Örneğin, bir bakıyorsunuz, Bodrum yakınlarındaki Ağaçlı Köyü'nü, türküsüyle ünlü Bitez Yalısı'na bağlayan yolda, parti bayrakları. En çok da CHP'nin altıoku. Genel seçim kampanyası mı? Particilik yarışı mı? Hayır, köy, belde oluyor; yalısıyla birlikte. Daha önce muhtarlıktı; Yalı'nın derlenip toparlanmasını, hatta Mavi Bayrak alacak ölçüde tertemiz tutulmasını oradaki tesis sahiplerince ortaklaşa kurulan ‘‘dernek’’ sağlamaktaydı. Derneğe öncülük eden Zeki Köylü, belediye başkanlığına aday değil; ama, eşi belediye meclisi üyeliğine aday.
Sonrası önemlidir. Örneğin, Ağaçlı'ya adını veren mandalina bahçeleri, o yeşillik, kıraç tepeler arasındaki o vaha saklı tutulabilecek mi? Yoksa, paranın gücü, baştan çıkarıcılığı orayı da beton yığınlarıyla mı dolduracak?

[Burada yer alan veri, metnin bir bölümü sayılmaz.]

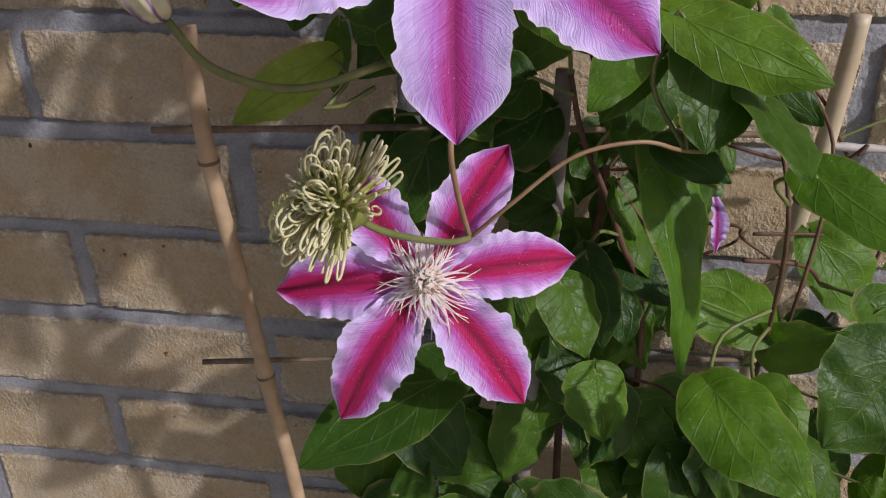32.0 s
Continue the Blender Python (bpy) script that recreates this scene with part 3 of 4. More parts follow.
hook = thing("screw_eye", (0.001, WALL_Y, 1.425), "rusty screw eye set in a brick", "screw eye")
bm = bmesh.new()
tube(bm, [Vector((0.001, 1.004, 1.425)), Vector((0.001, 0.9975, 1.425))], 0.0028, 8)
tube(bm, [Vector((0.001, 1.0, 1.425)), Vector((0.001, 0.9985, 1.425))], 0.0036, 10)
solid("shank", bm, RUST, (0.001, WALL_Y, 1.425), hook)
bm = bmesh.new()
ring = [Vector((0.001 + 0.0040 * math.cos(a * math.pi / 9), 0.9972 + 0.001 * math.cos(a * math.pi / 9), 1.4245 + 0.0040 * math.sin(a * math.pi / 9))) for a in range(19)]
tube(bm, ring, 0.0017, 6)
solid("eye", bm, RUST, (0.001, 0.989, 1.425), hook)
bm = bmesh.new()
tube(bm, smooth_line([(0.001, 0.996, 1.419), (0.0, 0.9965, 1.395), (0.0025, 0.990, 1.372), (0.005, 0.984, 1.366), (0.012, 0.978, 1.352), (0.016, 0.962, 1.335)]), 0.0007, 5)
tube(bm, smooth_line([(0.005, 0.984, 1.366), (-0.006, 0.975, 1.357), (-0.008, 0.96, 1.345)]), 0.0007, 5)
tube(bm, smooth_line([(0.004, 0.985, 1.368), (0.014, 0.982, 1.365), (0.022, 0.97, 1.358)]), 0.0007, 5)
for dx, dz in ((-0.005, 0.0085), (0.0045, 0.0095), (-0.0015, 0.0080)):
    tube(bm, smooth_line([(0.001, 0.9955, 1.4275), (0.001 + 0.4 * dx, 0.9945, 1.4275 + 0.6 * dz), (0.001 + dx, 0.9955, 1.4275 + dz)]), 0.0004, 5)
tagged(solid("tie_wire", bm, WIRE, (0.001, 0.986, 1.39)), "thin dark wire hanging from the screw eye", "wire")

# ---- bamboo trellis ----
trellis = thing("bamboo_trellis", (0.1, 0.9, 0), "dry bamboo cane trellis standing before the wall", "trellis")


def cane(points, r, nodes, material, name="cane"):
    line = smooth_line(points, 14)
    n = len(line)
    bm = bmesh.new()

    def radius(t):
        bulge = sum(math.exp(-(((t - q) / 0.006) ** 2)) for q in nodes)
        return r * (1 - 0.12 * (1 - t)) * (1 + 0.17 * bulge)

    tube(bm, line, radius, 12)
    o = solid(name, bm, material, line[0], trellis)
    for q in nodes:
        p = line[round(q * (n - 1))]
        d = (line[min(n - 1, round(q * (n - 1)) + 1)] - line[max(0, round(q * (n - 1)) - 1)]).normalized()
        bm = bmesh.new()
        tube(bm, [p - 0.0008 * d, p + 0.0008 * d], r * 1.15, 12)
        solid("node", bm, DARK_NODE, p, o)


cane([(-0.032, 0.882, 1.080), (-0.033, 0.886, 1.02), (-0.0235, 0.895, 0.90), (-0.012, 0.905, 0.70), (0.0, 0.92, 0.0)], 0.0043, [0.25, 0.5, 0.68, 0.85], OLD_BAMBOO)
cane([(0.248, 0.948, 1.078), (0.2465, 0.955, 1.02), (0.2425, 0.963, 0.967), (0.232, 0.965, 0.85), (0.17, 0.955, 0.0)], 0.0050, [0.42, 0.7, 0.88], BAMBOO)
cane([(0.1225, 0.932, 1.055), (0.1215, 0.932, 1.03), (0.119, 0.93, 0.96), (0.11, 0.93, 0.80), (0.085, 0.935, 0.0)], 0.0050, [0.43, 0.65, 0.85], SHADED_GREY_CANE)


def crosspiece(a, b, r, material, bow=1.0):
    bm = bmesh.new()
    line = smooth_line([a, Vector(a).lerp(Vector(b), 0.5) + bow * Vector((0, 0.003, 0.002)), b], 8)
    tube(bm, line, lambda t: r * (1 + 0.1 * math.sin(t * 25)), 8)
    solid("crosspiece", bm, material, a, trellis)


crosspiece((-0.063, 0.894, 1.031), (0.243, 0.966, 1.018), 0.0017, DARK_NODE)
crosspiece((0.243, 0.957, 1.0165), (0.288, 0.962, 1.0135), 0.0021, GREY_CANE, 0.0)
crosspiece((-0.063, 0.904, 0.8985), (0.262, 0.972, 0.885), 0.0015, DARK_NODE)

# ---- clematis ----
clematis = thing("clematis", (0.10, 0.90, 0.03), "climbing clematis with large pink and crimson striped flowers on the wall", "climbing plant")
STEMS = []


def stem(points, r0, r1, material, name="stem"):
    line = smooth_line(points)
    STEMS.extend(line)
    bm = bmesh.new()
    tube(bm, line, (r0, r1), 7)
    return solid(name, bm, material, line[0], clematis)


stem([(0.10, 0.93, 0.02), (0.115, 0.945, 0.4), (0.105, 0.95, 0.75), (0.115, 0.95, 0.92), (0.095, 0.955, 1.05), (0.06, 0.952, 1.16), (0.03, 0.95, 1.20), (0.02, 0.945, 1.26), (-0.005, 0.95, 1.33), (-0.03, 0.955, 1.37)], 0.0032, 0.0014, BROWN_STEM)
stem([(0.12, 0.92, 0.02), (0.14, 0.94, 0.5), (0.13, 0.955, 0.85), (0.145, 0.95, 1.0), (0.12, 0.945, 1.1), (0.075, 0.945, 1.165), (0.05, 0.935, 1.21), (0.06, 0.93, 1.28), (0.045, 0.945, 1.33)], 0.0028, 0.0012, BROWN_STEM)
stem([(0.20, 0.92, 0.02), (0.215, 0.93, 0.6), (0.222, 0.912, 0.90), (0.2225, 0.907, 0.925), (0.212, 0.87, 1.009), (0.205, 0.89, 1.05)], 0.0014, 0.0008, BROWN_STEM)
stem([(0.21, 0.93, 0.5), (0.222, 0.915, 0.89), (0.231, 0.905, 0.95), (0.24, 0.92, 1.02), (0.23, 0.94, 1.05)], 0.0011, 0.0008, BROWN_STEM)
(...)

Çünkü, ‘‘imar’’ planlarının soğuk nefesi çağdaşlık adına köyün üzerinde birkaç kez hissedilmiş ve büyük çabayla uzaklaştırılmış. Belli ki yine gelecek. O zaman, küçük yerel yönetim, büyük olasılıkla kirlenmiş bir sermayenin mafyaları ve Ankara'nın gücünü arkaya alarak yüklenişine dayanabilecek mi? Yoksa, yanıltılıp onlarla suç ortaklığına mı sürüklenecek?
Yerel yönetimlere artan ilgiyi demokrasi adına sevinerek izlerken, yalnız çevreyi değil, yerel insanları da kirleten bu boyutları düşünmeden durmak zordur. Halkın, dış görünüşe bakarak ‘‘rant kavgası’’ dediği çekişme yer yer öylesine keskin ki, aynı parti içindeki grupları bile birbirine çamur atmaya sürüklüyor. Örneğin, Fethiye'nin CHP'sinde, şimdiki başkan adayının çevresi, önseçim kaybeden Özer Olgun'un kişiliğini ‘‘Artık MHP'ye çalışmakta’’ diyerek zedelerken, onun çevresi de ‘‘Ahmet Çaçaron köy delegelerine para, cep telefonu, takım elbise dağıtarak önseçim aldı’’ demekten geri kalmıyor.
Bereket, her şey bir kirlenme ve kirletme yarışı biçiminde değil. ÖDP'nin, her yıl 10 kilometrelik Atatürk Kır Koşusu'na katıldığı söylenen Bodrum belediye başkan adayı Aydın Doğer, ‘‘kişisel yaşamında daima sadeliği tercih ettiği’’ için bu çeşit dedikodularla ilgisiz. Zaten, Mevlana hoşgörüsüyle kapısını bütün renklere açan o partinin birinci sıra milletvekili adayı da, kapatılmış Yeşiller Partisi'nin eski genel başkanı Bilge Contepe. Ama o, ister istemez kirlenen insancıklardan öteye, Tanrı'nın en masum yaratıklarını bile temsil etmek iddiasında: ‘‘Ağaçların, kelebeklerin, kaplumbağaların, fokların, balıkların, yani tüm börtü-böceğin de vekili olmaya talibim’’ diyor.